Covid-19 Impacts Trials

The Covid-19 pandemic has caused hundreds of trials to stop and in many indications medical research has completely ground to a halt. According to Medidata, There was a 65% worldwide average decrease in new patient enrollment year-over-year during March and although the number of enrollees has now improved, numbers were still down 29% year on year as of June 2020. The challenge of recruiting patients to enroll in non Covid trials has been particularly challenging, because people do not want to deal with the inconvenience of travelling to a site or going to a hospital during a pandemic. This is particularly true of those elderly patients that are at high risk of Covid-19. There are also high rates of attrition and as a result, several trials have been stopped.

The challenge of patient recruitment is a big factor in this - 85% of trials fail due to lack of enrollment. The ability to take trials to the patients leads to higher enrollment and retention rates, increasing the success of clinical trials, shortening development timelines, and ultimately reducing costs.

Tom O’Leary, CIO, ICON PLC

In order to salvage trials, companies have had to adapt and increasingly, virtual or decentralized clinical trials are becoming normalized. This presents another opportunity to apply machine learning tools, as it forces data to be digitized and expands the amount of quality data available to be collected. According to ERT CTO Don Ragas:“Ten years ago nobody cared about wearables, they are starting to care about it now, imaging was not capturing at scale because it was too costly many years ago, but storage is pretty cheap now. This allows us to bring in huge amounts of imaging data that previously was not very economical. With cloud storage being cheap, unit costs have come down, enabling greater data collection at lower cost. Additionally, the ML tools are now being plug and play, thus removing friction points that inhibited growth prior to today.”

Manufacturing

In addition to having an impact on clinical trials, Covid is also expediting the adoption of AI and machine learning in the drug manufacturing process. Applications of AI in pharmaceutical manufacturing are wide ranging. They can perform quality control, shorten design time, reduce materials waste, improve production reuse and perform predictive maintenance. Also, the challenge of manufacturing vaccines and therapeutics to deploy around the world at scale has illuminated the importance of speed and agility. Many drug manufacturers have had to pivot their operations and supply chains and AI can be instrumental in expediting that process. Quartic.ai is using transfer learning to commercialize new drugs through internal supply chains. According to the company’s founder and CEO Rajiv Anand, “Quartic is able to successfully make something in one manufacturing facility, train the machine learning model on that manufacturing facility, let's say in North America, and then when an additional manufacturing facility in Taiwan is opened, the process and product knowledge that was gained is captured into an algorithm and applied to the new process.” With algorithmic knowledge transfer, Quartic is demonstrating that subsequent facilities used for large scale manufacturing are able to come online much faster. Therefore, the cost and time to commercialization are compressed, which in turn benefits patients and increases the manufacturer’s margins.

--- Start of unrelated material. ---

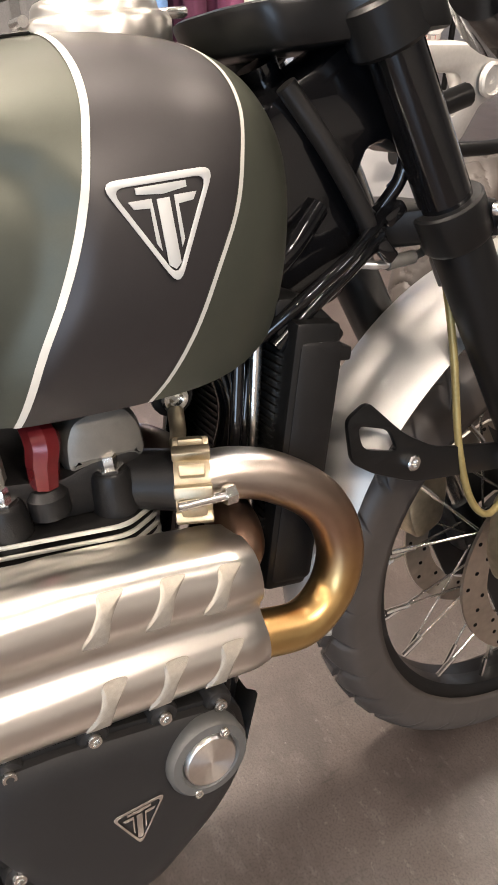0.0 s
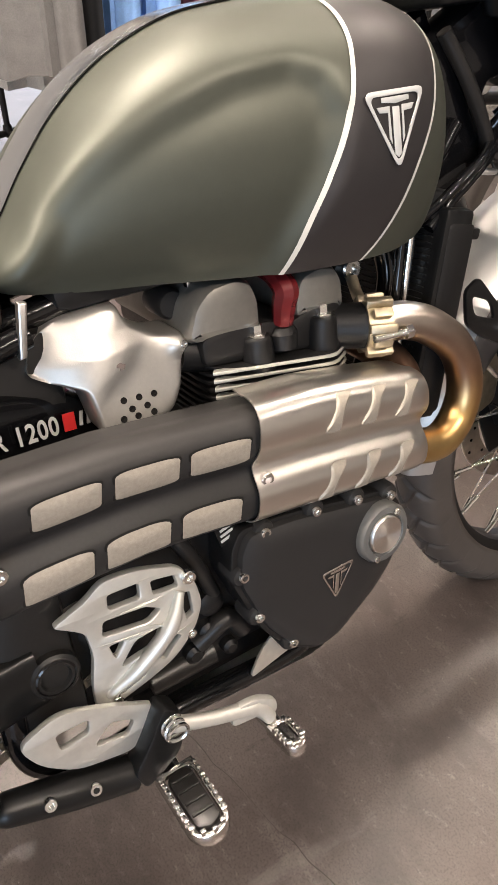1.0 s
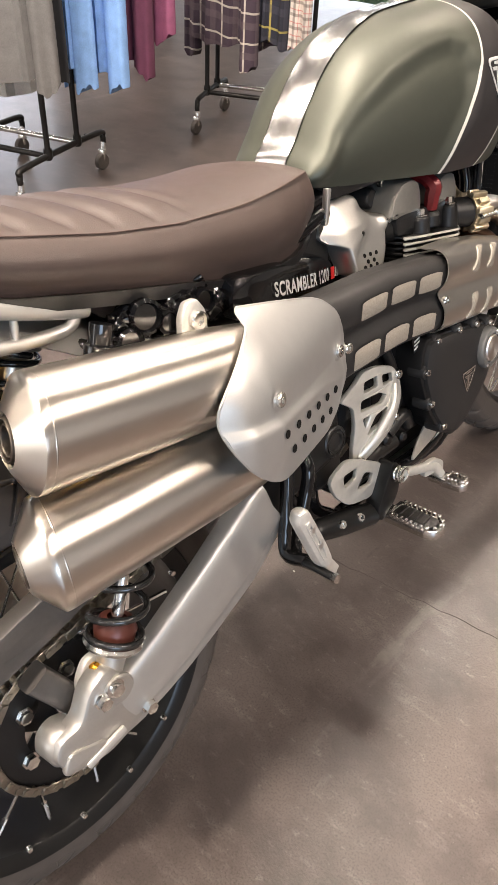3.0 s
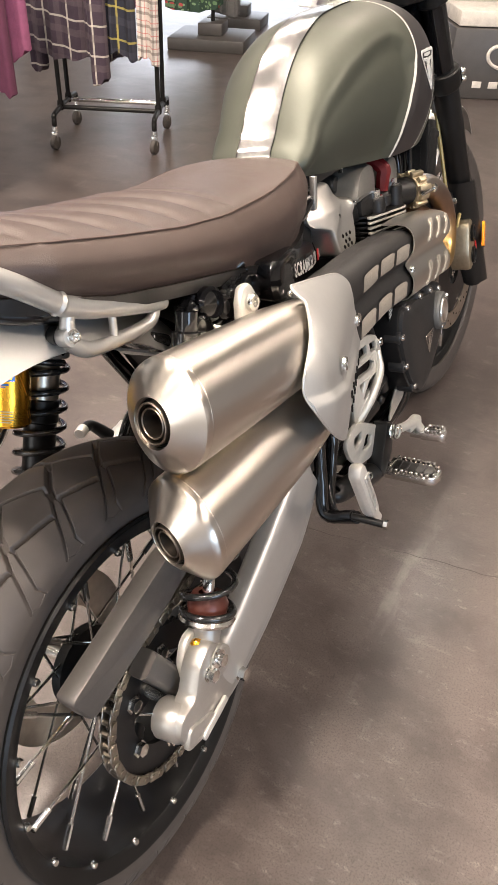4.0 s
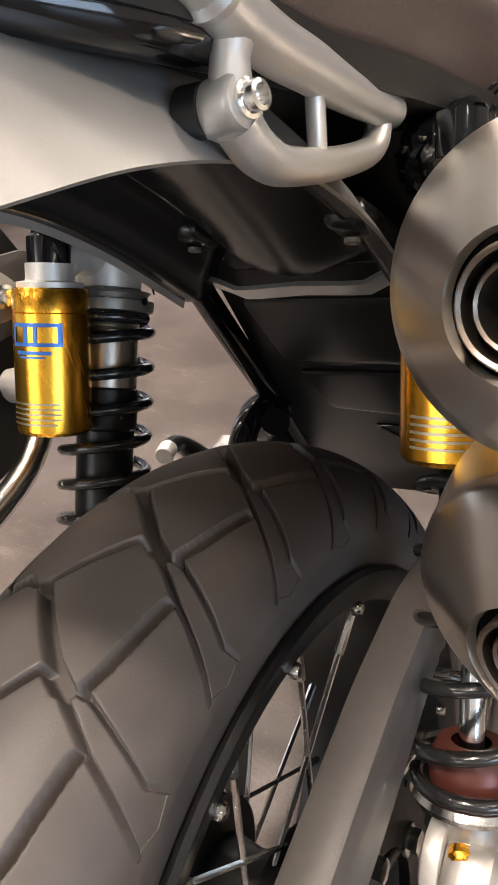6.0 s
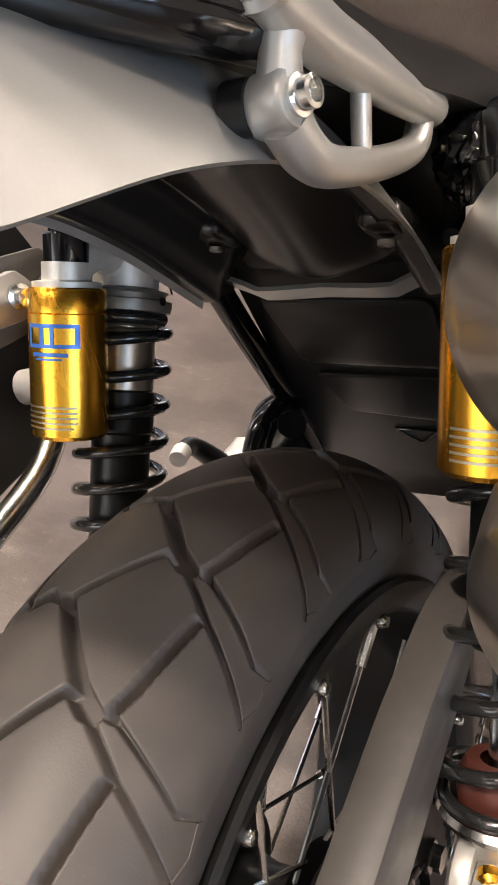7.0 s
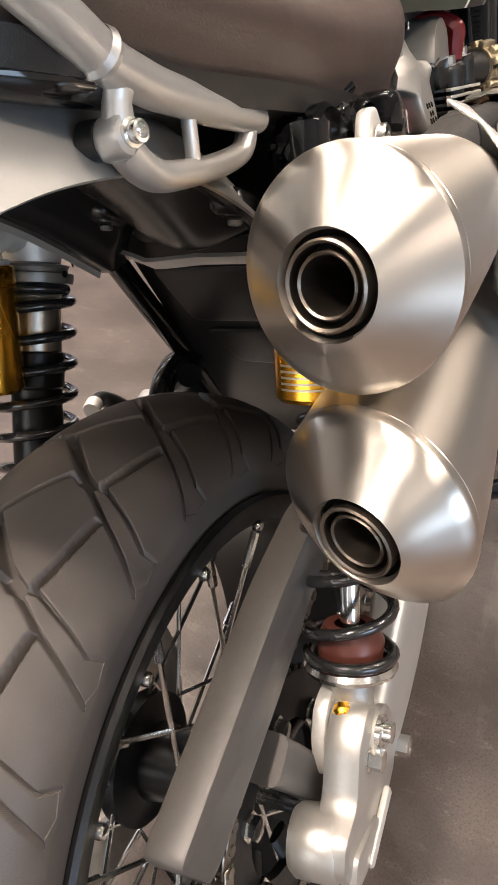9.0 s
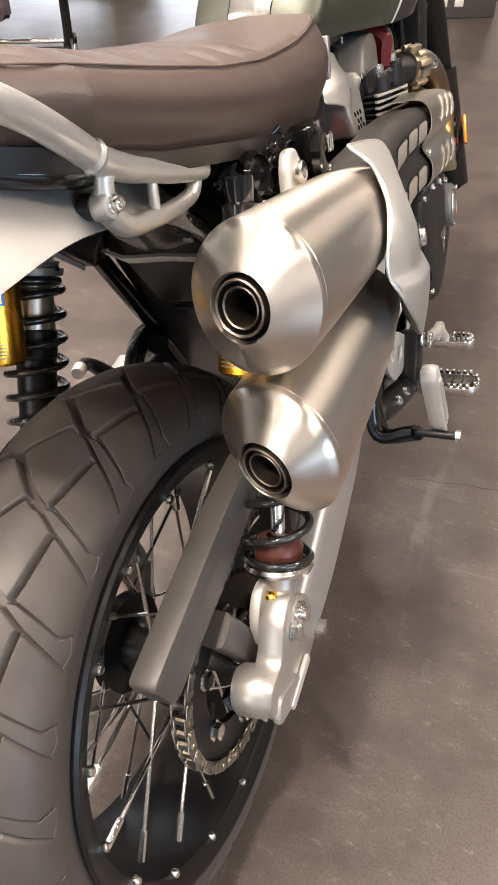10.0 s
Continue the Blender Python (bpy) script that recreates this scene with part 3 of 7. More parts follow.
def tyre(c, radius, width, rim, pitch_n, grooves, depth, nu, nv, phase=0.0, fields=()):
    """A tyre with its grooves cut in. grooves: (s0, y0, s1, y1, half width), s in shares of the pitch, y in half widths."""
    half, pitch = width / 2, 2 * math.pi / pitch_n
    prof = []
    for j in range(nv + 1):
        q = -1 + 2 * j / nv
        v = q * 0.9 if abs(q) < 0.87 else math.copysign(0.783 + (abs(q) - 0.87) * 0.217 / 0.13, q)
        a = v * math.radians(118)
        y = half * math.sin(a) if abs(a) < math.pi / 2 else math.copysign(half * (1 - 0.22 * (abs(a) - math.pi / 2) ** 1.2), v)
        drop = half * 0.82 * (1 - math.cos(min(abs(a), math.pi / 2))) + (max(0, abs(a) - math.pi / 2)) * 0.078 * radius / 0.325
        prof.append((y, drop, v))
    cells = []
    for i in range(nu):
        cells.append((i / nu * pitch_n) % 1.0)
    rings = []
    plen = pitch * radius
    cache = {}
    for i in range(nu):
        th = 2 * math.pi * i / nu + phase
        ring = []
        for j, (y, drop, v) in enumerate(prof):
            key = (round(cells[i], 5), j)
            if key not in cache:
                g = 0.0
                if abs(v) < 0.86:
                    for s0, y0, s1, y1, hw in grooves:
                        for off in (-1, 0, 1):
                            d = seg_dist((cells[i] * plen, v * half * 1.8), ((s0 + off) * plen, y0 * half * 1.8), ((s1 + off) * plen, y1 * half * 1.8))
                            g = max(g, max(0.0, min(1.0, (hw - d) / 0.0013 + 0.5)))
                    for poly, share in fields:
                        for off in (-1, 0, 1):
                            d = poly_depth((cells[i] * plen, v * half * 1.8), [((s + off) * plen, q * half * 1.8) for s, q in poly])
                            g = max(g, share * max(0.0, min(1.0, d / 0.0016 + 0.5)))
                cache[key] = g
            r = radius - drop - depth * cache[key] * (1 - 0.5 * abs(v))
            ring.append((c[0] + r * math.cos(th), c[1] + y, c[2] + r * math.sin(th)))
        inner = radius - prof[-1][1]
        ring = ring + [(c[0] + (inner + 0.006) * math.cos(th), c[1] + half * 0.6, c[2] + (inner + 0.006) * math.sin(th)), (c[0] + (inner + 0.006) * math.cos(th), c[1] - half * 0.6, c[2] + (inner + 0.006) * math.sin(th))]
        rings.append(ring)
    rings.append(rings[0])
    return grid(rings, True, False)


def half_tread(m, o):
    """One side of the rear tread: m mirrors it, o shifts it along the tread."""
    lines = ((0.44, -0.17, 0.5, -0.22, 0.0045), (0.5, -0.21, 0.73, -0.37, 0.0013), (0.73, -0.37, 1.09, -0.7, 0.0012), (0.48, -0.3, 0.74, -0.6, 0.0012), (0.74, -0.6, 0.68, -0.72, 0.001), (0.48, -0.28, 0.3, -0.31, 0.0022), (0.3, -0.31, -0.22, -0.36, 0.0024))
    return tuple((s0 + o, m * y0, s1 + o, m * y1, w) for s0, y0, s1, y1, w in lines)


def half_field(m, o):
    return [(s + o, m * q) for s, q in ((0.44, -0.2), (0.5, -0.22), (0.73, -0.37), (1.08, -0.69), (0.9, -0.74), (0.7, -0.71), (0.74, -0.6), (0.48, -0.3))]


REAR_GROOVES = half_tread(1, 0.0) + half_tread(-1, 0.52) + ((-0.04, 0.2, -0.02, 0.07, 0.0024), (-0.02, 0.06, 0.45, -0.18, 0.003), (-0.03, 0.06, -0.56, -0.14, 0.0017))
rear_wheel = new("rear_wheel")
rear_wheel.parent = bike
part("tyre", tyre(RC, RR, 0.146, 0.22, 25, REAR_GROOVES, 0.0105, 2250, 256, radians(13.3), ((half_field(1, 0.0), 0.26), (half_field(-1, 0.52), 0.26))), RUBBER, rear_wheel, "wide black tyre with large chevron tread blocks", sharp=180)


def rim_ring(c, r, w, n=96):
    h = w / 2
    half = [(r + 0.002, h - 0.006), (r + 0.004, h), (r + 0.001, h + 0.003), (r - 0.004, h + 0.002), (r - 0.01, h - 0.001), (r - 0.018, h - 0.003), (r - 0.021, h - 0.006), (r - 0.022, h - 0.018), (r - 0.021, h - 0.03), (r - 0.02, 0.006)]
    return lathe([(a, -b) for a, b in half] + [(a, b) for a, b in half[::-1]] + [(r - 0.008, h - 0.012), (r - 0.008, -h + 0.012)], c, (0, 1, 0), n, loop=True)


def wheel_spokes(c, r, hub_r, rim_y, hub_y, count, parent, thick, twist):
    for sgn in (-1, 1):
        for i in range(count):
            a = 2 * math.pi * (i + 0.5 * (sgn > 0)) / count + 0.305 + 0.2
            tw = twist if i % 2 else -twist
            p = Vector((c[0] + r * math.cos(a), sgn * rim_y, c[2] + r * math.sin(a)))
            q = Vector((c[0] + hub_r * math.cos(a + tw), sgn * hub_y, c[2] + hub_r * math.sin(a + tw)))
            b = sweep([p, p + (q - p) * 0.16], thick * 1.9, 8, smooth=False)
            sweep([p, q], thick, 6, smooth=False, bm=b)
            part("spoke", b, CHROME, parent)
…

“The people who can apply AI and ML best are the people who understand the manufacturing process. Much of the focus of tech development has been for people in IT and data science. This creates a big barrier to adoption for chemists, biologists or chemical engineers, it is unsustainable.”

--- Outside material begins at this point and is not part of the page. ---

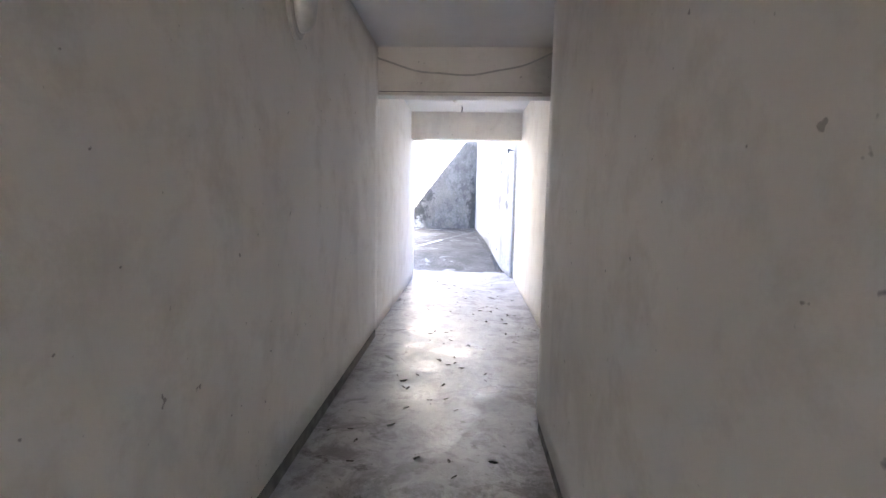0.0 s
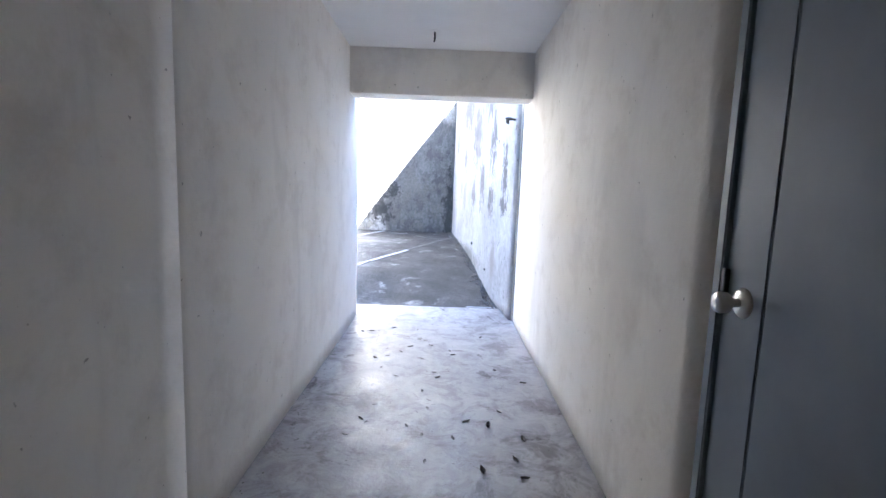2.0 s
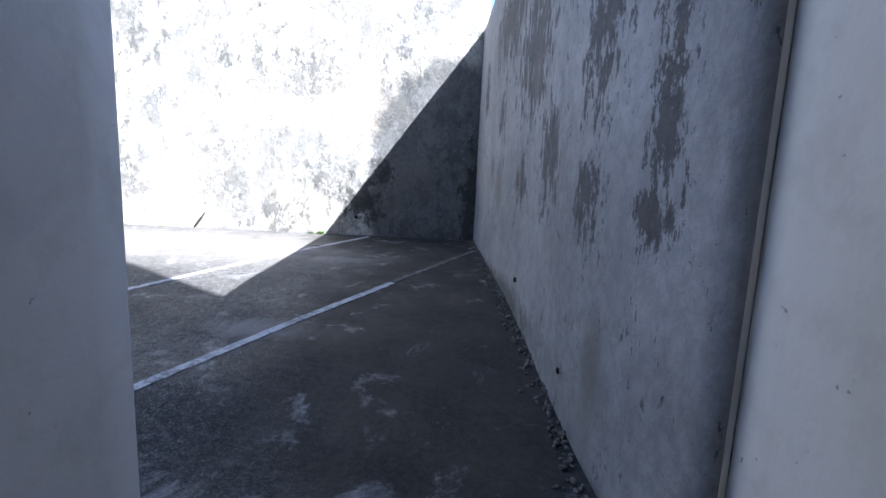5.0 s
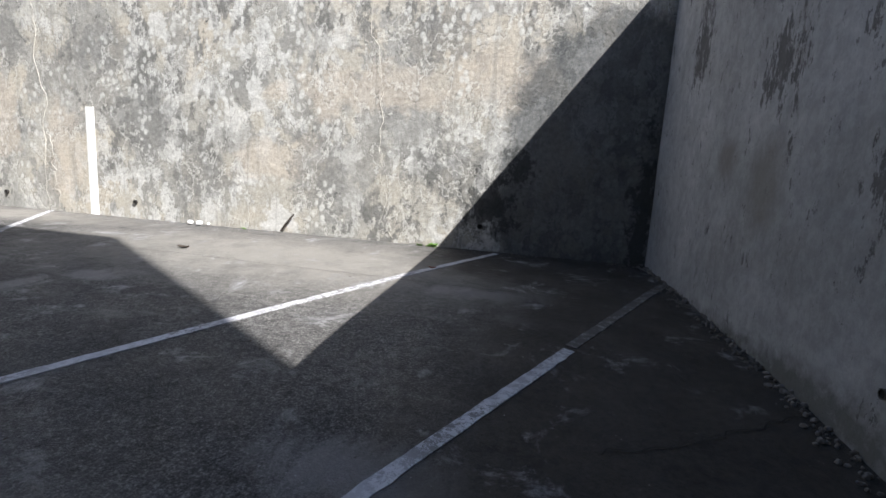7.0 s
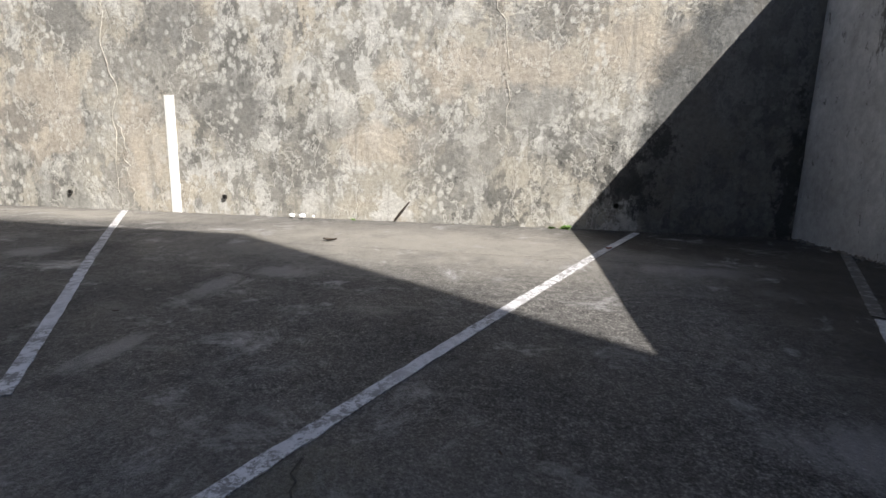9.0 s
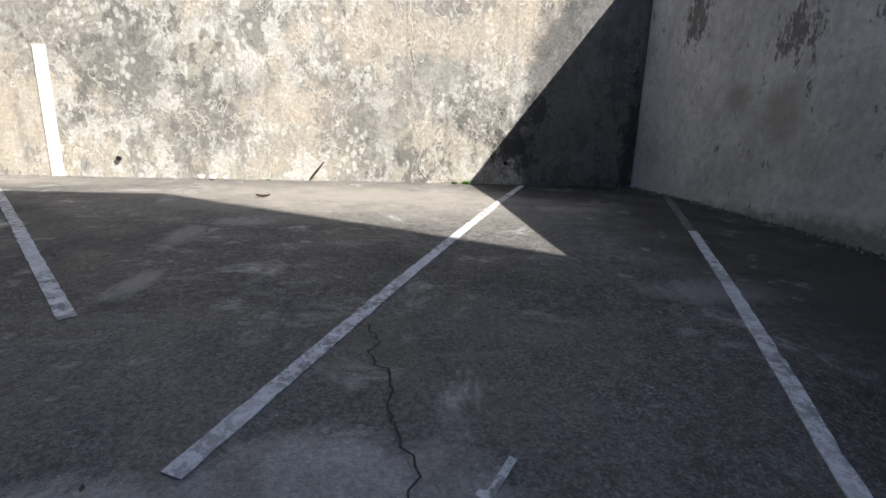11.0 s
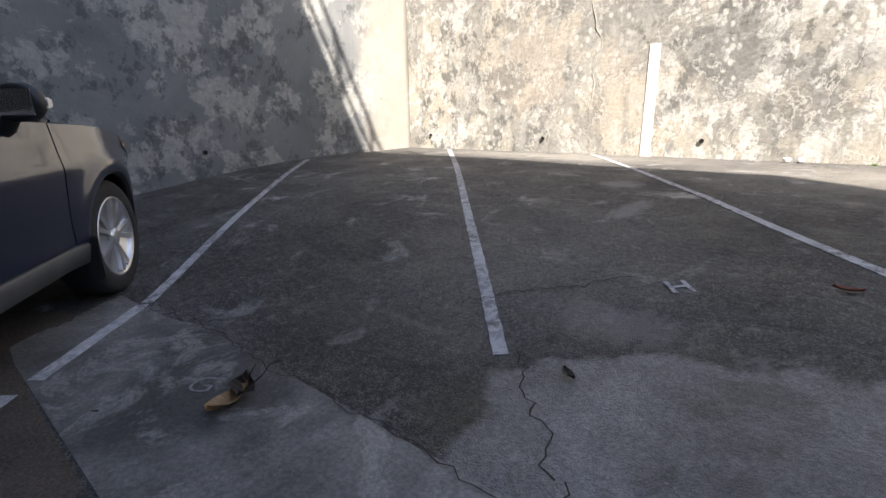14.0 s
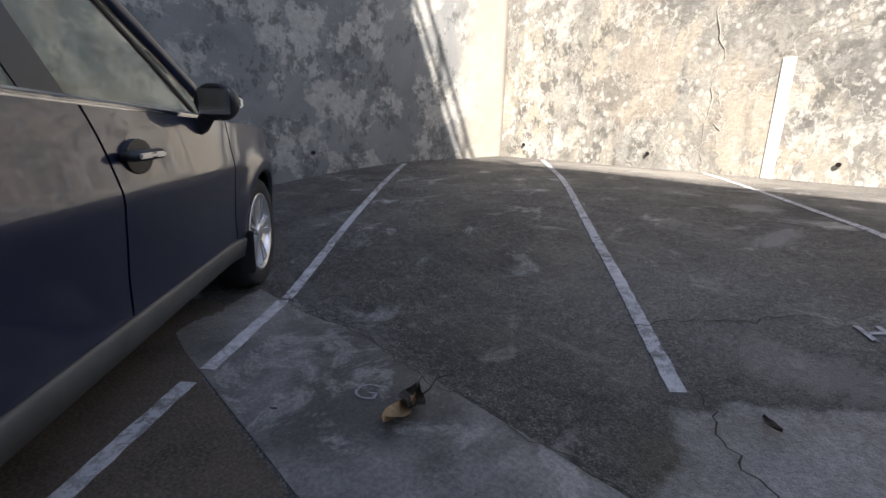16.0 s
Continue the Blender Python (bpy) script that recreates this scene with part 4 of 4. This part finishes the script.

Rajiv Anand, Founder & CEO, Quartic.ai

Conclusion

In analyzing clinical trials and drug manufacturing, it is apparent that adoption of AI and machine learning technology holds astonishing potential to improve the healthcare sector. In light of Covid-19, it will be as important as ever to be able to execute clinical trials in a timely and successful manner and manufacture vaccines and therapeutics with increasing precision and efficiency. The underlying technology is here and now it is about executing improvements with that technology.